房づくりはまさに職人技。自然の流れを読みつつ、手仕事で形を仕上げていきます。

【夏】7月〜8月:果粒肥大と袋掛け 〜陽光の力を受け止めて〜
夏の強い日差しと高温により、果粒は一気に肥大します。この時期は房に日焼けや害虫を防ぐため、袋掛けを行います。袋の中で果実はじっくりと熟し、香りと甘みを蓄えていきます。

ポイント:
袋掛けは2回目のジベレリン処理から1週間以内が理想

房の周囲の葉を適度に残し、光合成を促進

極端な水切れは裂果の原因になるため、水分管理が重要

果粒の大きさ・糖度・香りの三拍子がそろうかどうか。この期間の管理にかかっています。

【秋】9月〜10月:成熟と収穫 〜一年の集大成〜
いよいよシャインマスカットの収穫シーズン。果皮が透き通るような黄緑色に変わり、甘みと香りがピークを迎える頃合いを見て、房ごとに手摘みで収穫します。

収穫適期の見極めは、糖度や果粒の張りを見ながら行います。

ポイント:
糖度17〜18度が目安

房の見た目(着色・果粒の並び)も重要

一房ごとに確認し、丁寧にカット

この瞬間に報われるのは、冬から続く丁寧な積み重ね。一本の木に一年を預けた成果です。

【晩秋】11月:お礼肥と来年への準備 〜次の実りへつなぐ〜
収穫が終わっても、仕事は終わりません。木に「ありがとう」の気持ちを込めて**お礼肥(おれいごえ)**を施し、来年に向けた体力を回復させます。また、葉を落とし、冬に向けて病害虫の予防を徹底します。

ポイント:
有機質を中心とした緩効性肥料で体力回復

枝・葉を整理して病気の温床を除去

来年の剪定を見据えた枝構造の観察

このひと手間が、翌年の芽吹きをスムーズにし、次の生育サイクルを助けてくれます。

生育サイクルを「繋ぐ」ことが仕事
マスカットづくりは、「1年ごとの作業」ではなく「循環を守る営み」です。

OGINO VINEYARDでは、その年だけの実りを求めるのではなく、毎年、持続的に実を結ぶ仕組みを重視しています。無理に実らせすぎず、木の声に耳を傾けながら、自然のリズムと調和する。

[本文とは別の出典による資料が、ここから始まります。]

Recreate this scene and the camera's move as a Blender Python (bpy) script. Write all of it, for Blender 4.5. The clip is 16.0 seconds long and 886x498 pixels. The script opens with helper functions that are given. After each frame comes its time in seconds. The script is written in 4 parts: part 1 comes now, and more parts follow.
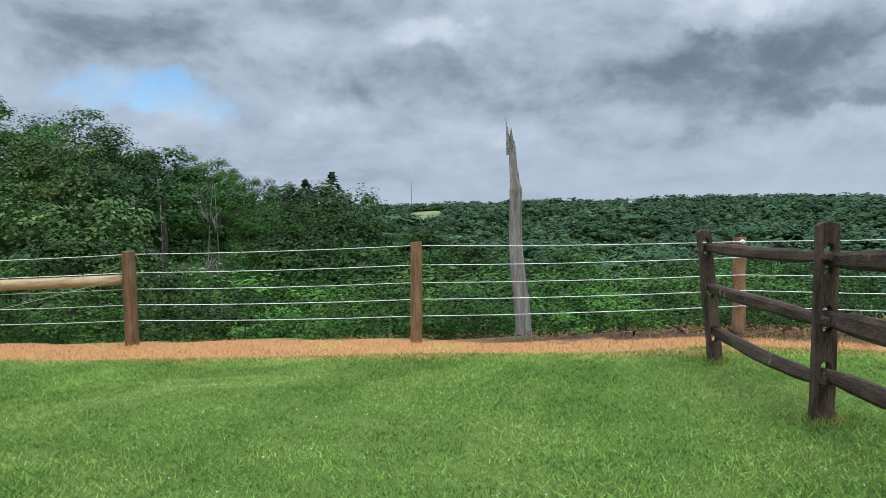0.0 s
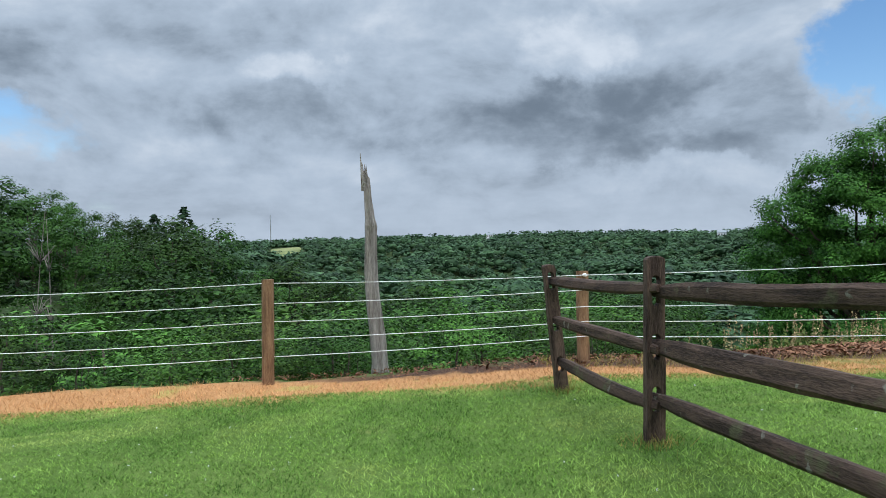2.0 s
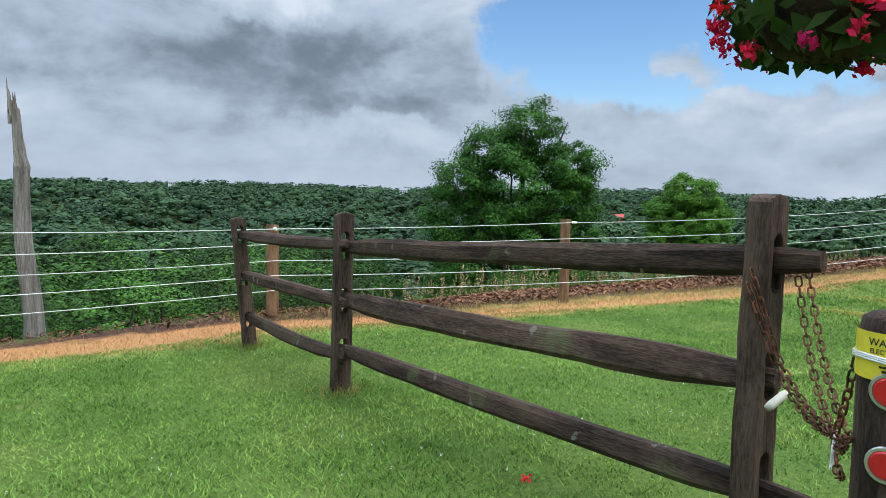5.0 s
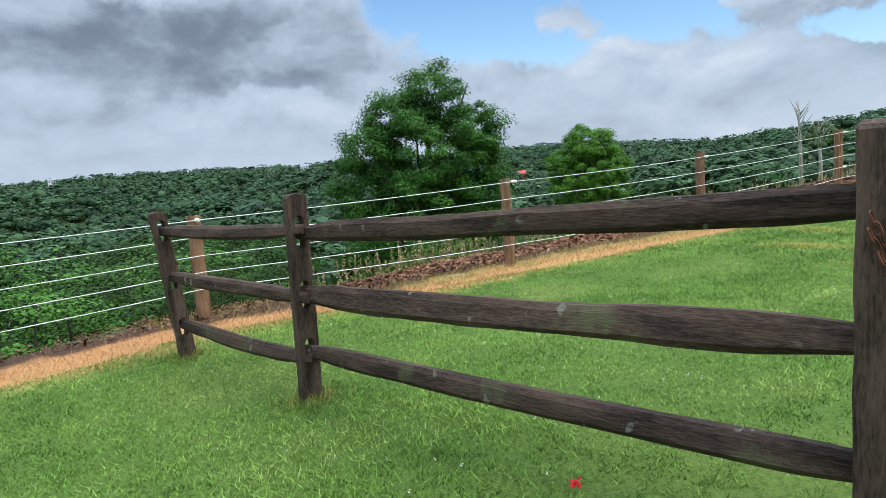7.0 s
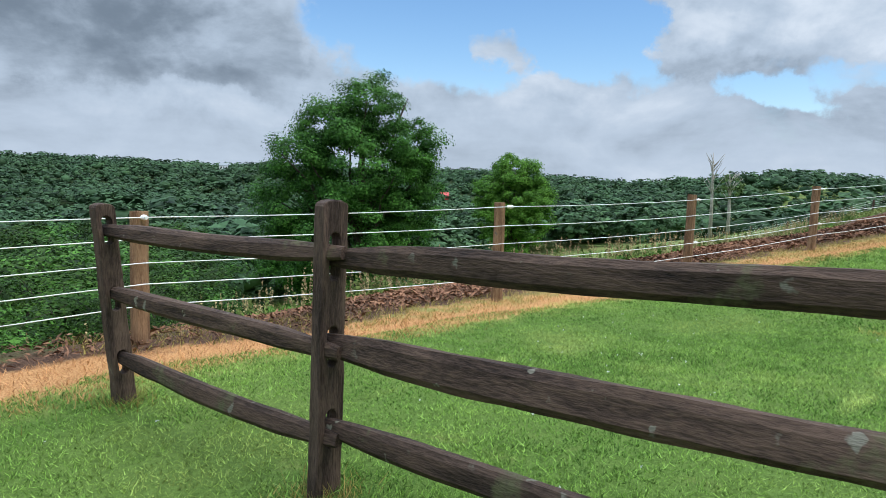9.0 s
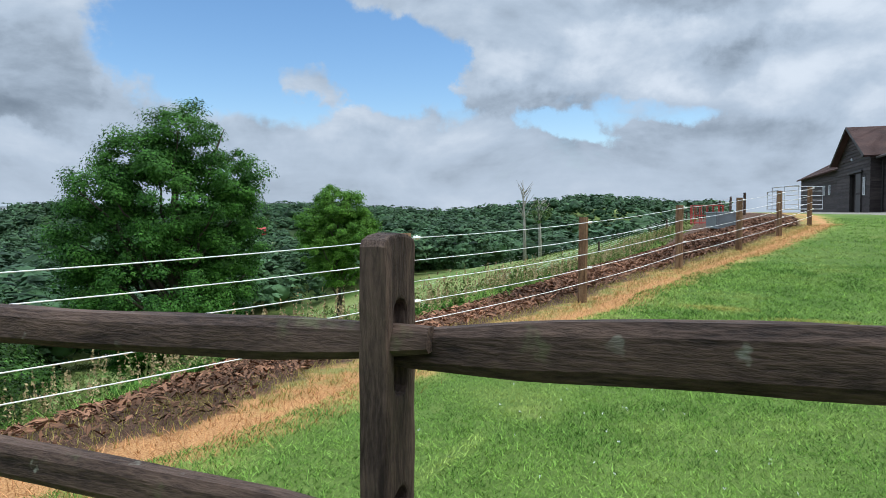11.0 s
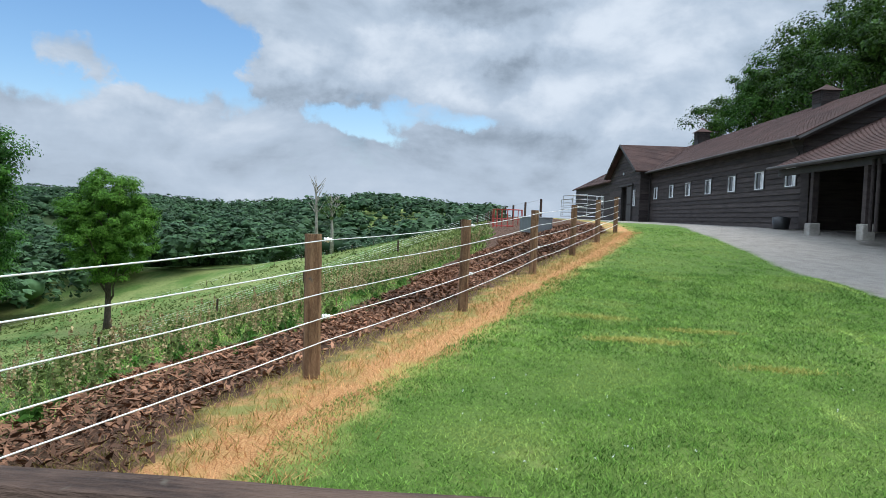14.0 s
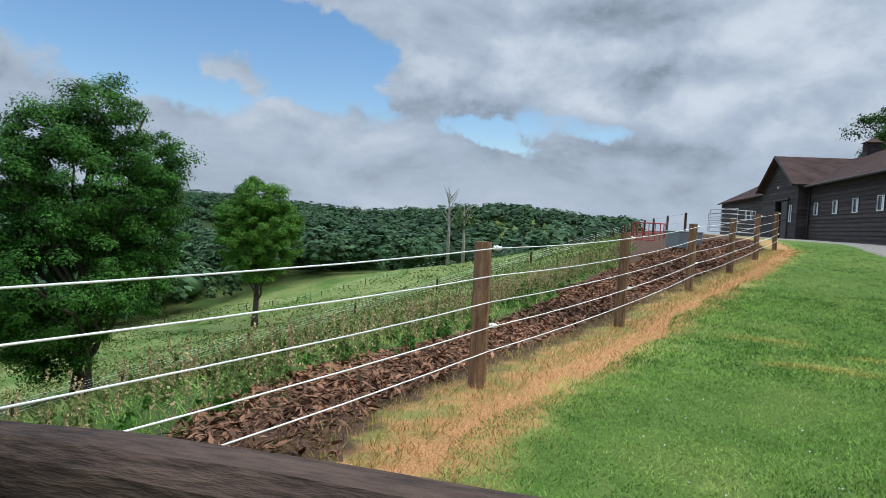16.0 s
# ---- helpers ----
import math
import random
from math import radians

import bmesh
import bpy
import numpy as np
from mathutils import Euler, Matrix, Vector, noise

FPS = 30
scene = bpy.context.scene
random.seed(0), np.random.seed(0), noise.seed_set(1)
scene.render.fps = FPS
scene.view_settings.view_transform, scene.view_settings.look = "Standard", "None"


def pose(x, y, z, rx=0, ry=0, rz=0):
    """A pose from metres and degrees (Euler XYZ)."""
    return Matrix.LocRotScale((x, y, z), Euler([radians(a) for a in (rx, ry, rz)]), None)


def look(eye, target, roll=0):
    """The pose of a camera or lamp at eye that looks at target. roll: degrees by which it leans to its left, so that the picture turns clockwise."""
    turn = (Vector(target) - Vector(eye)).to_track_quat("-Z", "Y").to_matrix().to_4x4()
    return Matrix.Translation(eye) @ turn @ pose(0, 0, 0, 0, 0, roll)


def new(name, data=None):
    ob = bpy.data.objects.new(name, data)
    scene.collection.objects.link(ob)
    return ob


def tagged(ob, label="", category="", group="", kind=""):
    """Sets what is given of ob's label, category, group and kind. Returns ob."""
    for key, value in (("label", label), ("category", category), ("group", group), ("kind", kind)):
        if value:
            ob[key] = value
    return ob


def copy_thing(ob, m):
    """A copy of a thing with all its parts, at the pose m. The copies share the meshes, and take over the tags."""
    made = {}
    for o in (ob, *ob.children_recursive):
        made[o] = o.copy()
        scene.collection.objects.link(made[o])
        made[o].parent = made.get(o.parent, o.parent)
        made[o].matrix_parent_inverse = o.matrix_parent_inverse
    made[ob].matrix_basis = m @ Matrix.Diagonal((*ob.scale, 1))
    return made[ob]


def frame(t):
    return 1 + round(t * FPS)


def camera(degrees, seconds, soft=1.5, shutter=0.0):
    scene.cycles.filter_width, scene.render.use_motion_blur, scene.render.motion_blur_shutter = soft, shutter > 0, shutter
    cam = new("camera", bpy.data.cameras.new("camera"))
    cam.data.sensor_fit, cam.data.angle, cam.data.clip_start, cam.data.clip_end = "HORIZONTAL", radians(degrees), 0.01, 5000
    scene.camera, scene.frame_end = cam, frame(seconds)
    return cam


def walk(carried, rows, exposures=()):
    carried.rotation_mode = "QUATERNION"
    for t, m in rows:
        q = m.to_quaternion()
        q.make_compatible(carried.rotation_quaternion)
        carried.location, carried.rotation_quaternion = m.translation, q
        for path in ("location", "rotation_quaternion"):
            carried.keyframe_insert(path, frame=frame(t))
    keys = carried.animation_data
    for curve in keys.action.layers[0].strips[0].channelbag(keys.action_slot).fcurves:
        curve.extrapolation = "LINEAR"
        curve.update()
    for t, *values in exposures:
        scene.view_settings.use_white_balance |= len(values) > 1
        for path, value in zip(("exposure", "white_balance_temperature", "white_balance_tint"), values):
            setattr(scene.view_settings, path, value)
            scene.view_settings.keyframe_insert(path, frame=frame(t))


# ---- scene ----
cam = camera(66.3, 16.0, soft=0.75)
PATH = [
    (0, (0.185, 0.261, 1.47), (0.15, 2.258, 1.37), -0.8),
    (0.5, (0.187, 0.265, 1.469), (0.296, 2.261, 1.397), -0.2),
    (1, (0.187, 0.266, 1.473), (0.396, 2.255, 1.424), -0.9),
    (1.5, (0.252, 0.302, 1.48), (0.555, 2.279, 1.463), -1.3),
    (2, (0.281, 0.307, 1.472), (0.65, 2.273, 1.471), -1.1),
    (2.5, (0.289, 0.336, 1.478), (0.78, 2.274, 1.446), -0.6),
    (3, (0.298, 0.368, 1.475), (0.936, 2.262, 1.418), 1.4),
    (3.5, (0.315, 0.355, 1.485), (1.07, 2.205, 1.41), 2.1),
    (4, (0.325, 0.332, 1.474), (1.188, 2.135, 1.4), 1.8),
    (4.5, (0.329, 0.322, 1.492), (1.334, 2.05, 1.408), 1.6),
    (5, (0.283, 0.346, 1.488), (1.467, 1.952, 1.347), 1.0),
    (7.5, (0.386, 1.44, 1.49), (1.782, 2.851, 1.244), -4.0),
    (8, (0.458, 1.818, 1.497), (1.919, 3.165, 1.269), -1.1),
    (10.5, (1.203, 3.878, 1.433), (2.929, 4.881, 1.302), -0.2),
    (11, (1.393, 4.241, 1.425), (3.219, 5.050, 1.329), -0.3),
    (11.5, (1.476, 4.570, 1.42), (3.332, 5.307, 1.303), 0.8),
    (12, (1.622, 4.888, 1.445), (3.482, 5.611, 1.325), 1.2),
    (12.5, (1.745, 5.18, 1.451), (3.689, 5.642, 1.357), 0.1),
    (13, (1.821, 5.47, 1.461), (3.783, 5.842, 1.349), 2.8),
    (13.5, (2.008, 5.681, 1.452), (3.983, 5.979, 1.351), 1.7),
    (14, (2.067, 5.828, 1.445), (4.054, 6.035, 1.348), 2.0),
    (14.5, (2.075, 5.998, 1.443), (4.063, 6.182, 1.343), 2.2),
    (15, (2.108, 6.108, 1.432), (4.076, 6.45, 1.343), 2.7),
    (15.5, (2.104, 6.164, 1.421), (4.044, 6.644, 1.339), 3.1),
    (16, (2.118, 6.206, 1.409), (4.030, 6.786, 1.326), 3.3),
]
walk(cam, [(t, look(eye, target, roll)) for t, eye, target, roll in PATH],
     [(0, 0.30), (3.5, 0.35), (5.0, 0.42), (7.5, 0.53), (8.2, 0.52), (10.5, 0.39), (13, 0.42), (15, 0.36), (16, 0.20)])

# ---- world and sun ----
SUN_AZ, SUN_EL = 165.0, 60.0


def direction(bearing, elevation):
    b, e = radians(bearing), radians(elevation)
    return (math.sin(b) * math.cos(e), math.cos(b) * math.cos(e), math.sin(e))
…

それが、果実の本質を伝えるマスカットづくりにつながっていると信じています。

まとめ|マスカットのサイクルは「自然との対話」
シャインマスカットの一年は、細やかな観察と、的確な判断の連続です。四季の流れに寄り添いながら、目に見えない未来の果実に想いを注ぐ――。

この記事が、これからマスカット栽培を始める方、さらなる品質向上を目指す方にとって、少しでも実りあるヒントとなれば幸いです。